• [TASK REQUIREMENTS] Leave out any picture and return the remaining listing below exactly as given.

• [DATA EXCERPT]
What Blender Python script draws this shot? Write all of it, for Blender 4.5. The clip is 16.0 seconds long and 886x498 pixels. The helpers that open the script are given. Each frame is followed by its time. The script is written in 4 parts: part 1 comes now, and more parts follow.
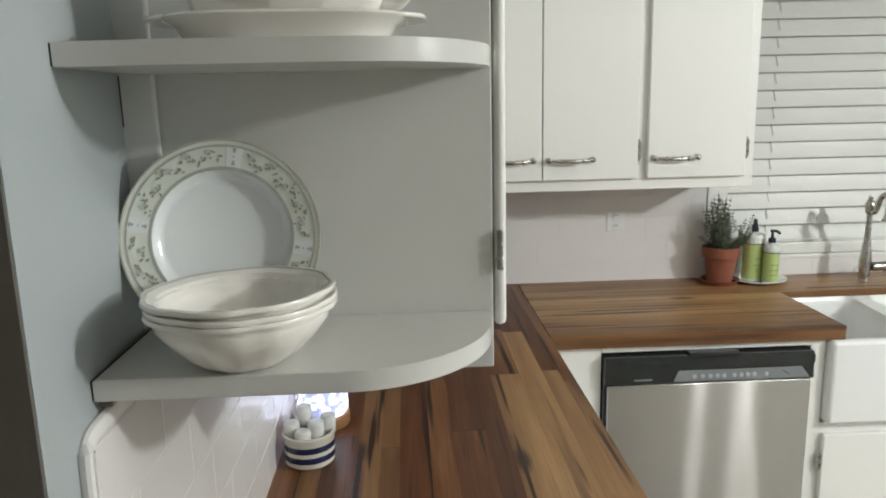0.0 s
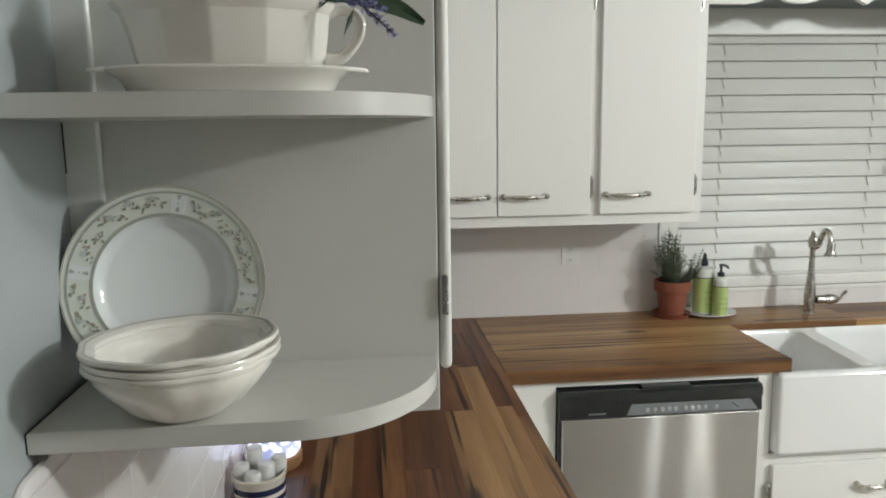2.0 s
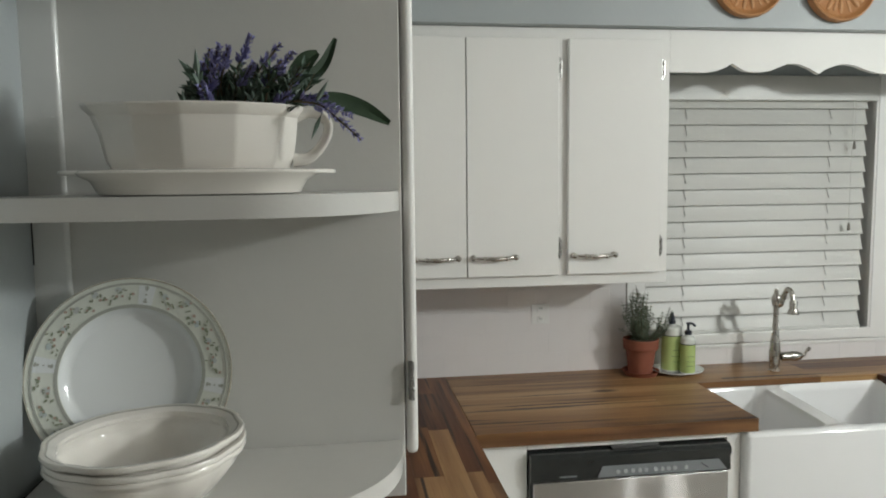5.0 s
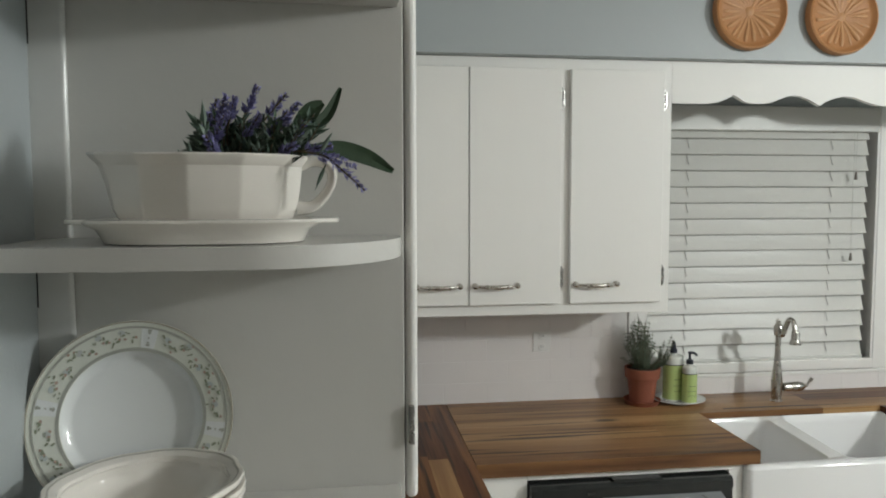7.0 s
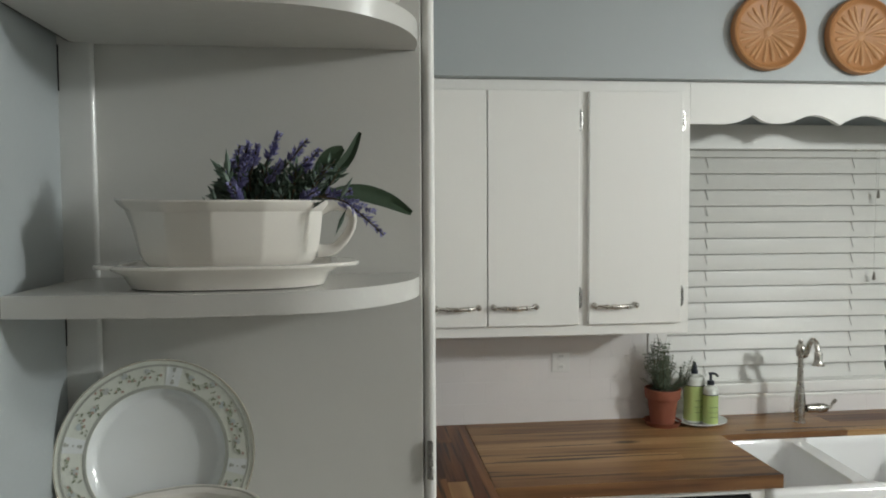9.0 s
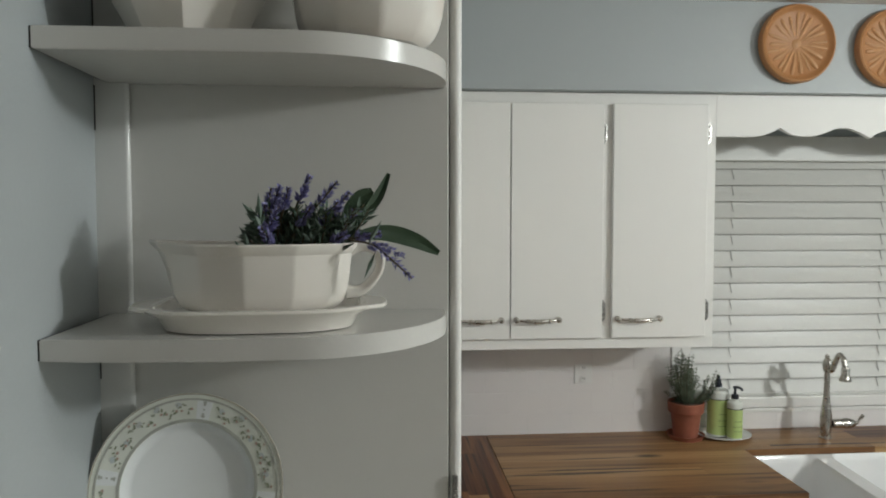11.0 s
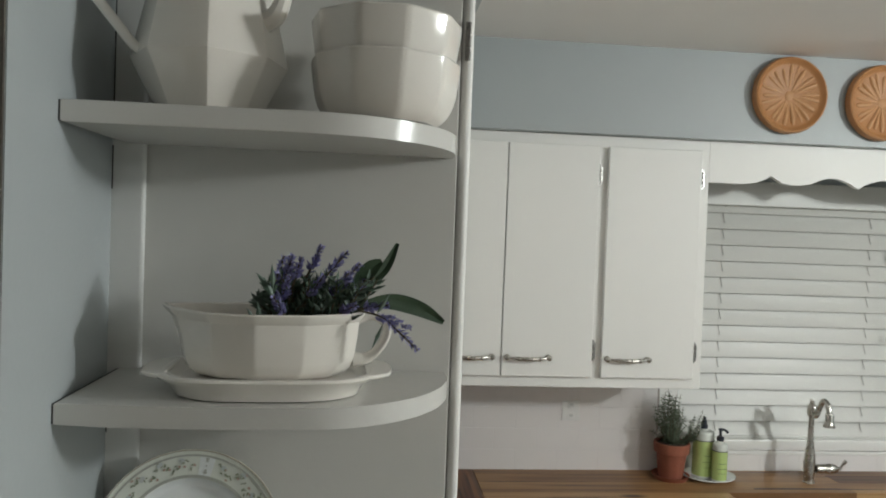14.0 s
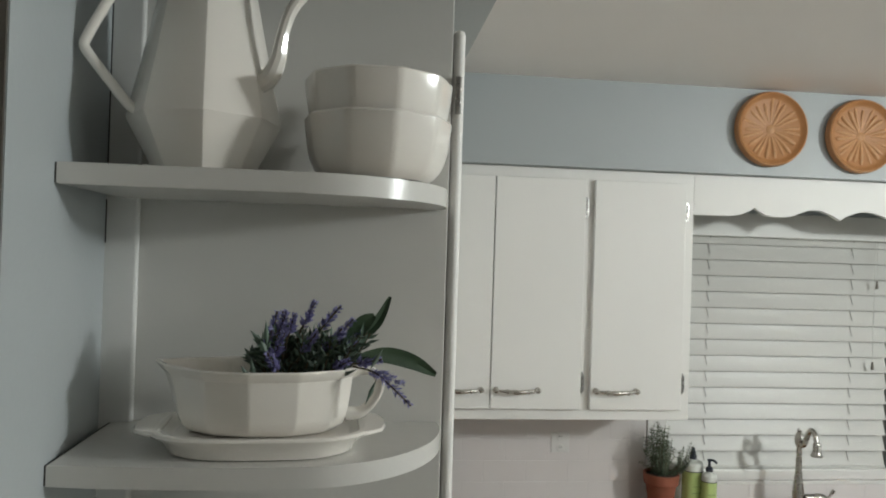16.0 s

• [RESPONSE BELOW]
What Blender Python script draws this shot? Write all of it, for Blender 4.5. The clip is 16.0 seconds long and 886x498 pixels. The helpers that open the script are given. Each frame is followed by its time. The script is written in 4 parts: part 1 comes now, and more parts follow.
0.0 s
2.0 s
5.0 s
7.0 s
9.0 s
11.0 s
14.0 s
16.0 s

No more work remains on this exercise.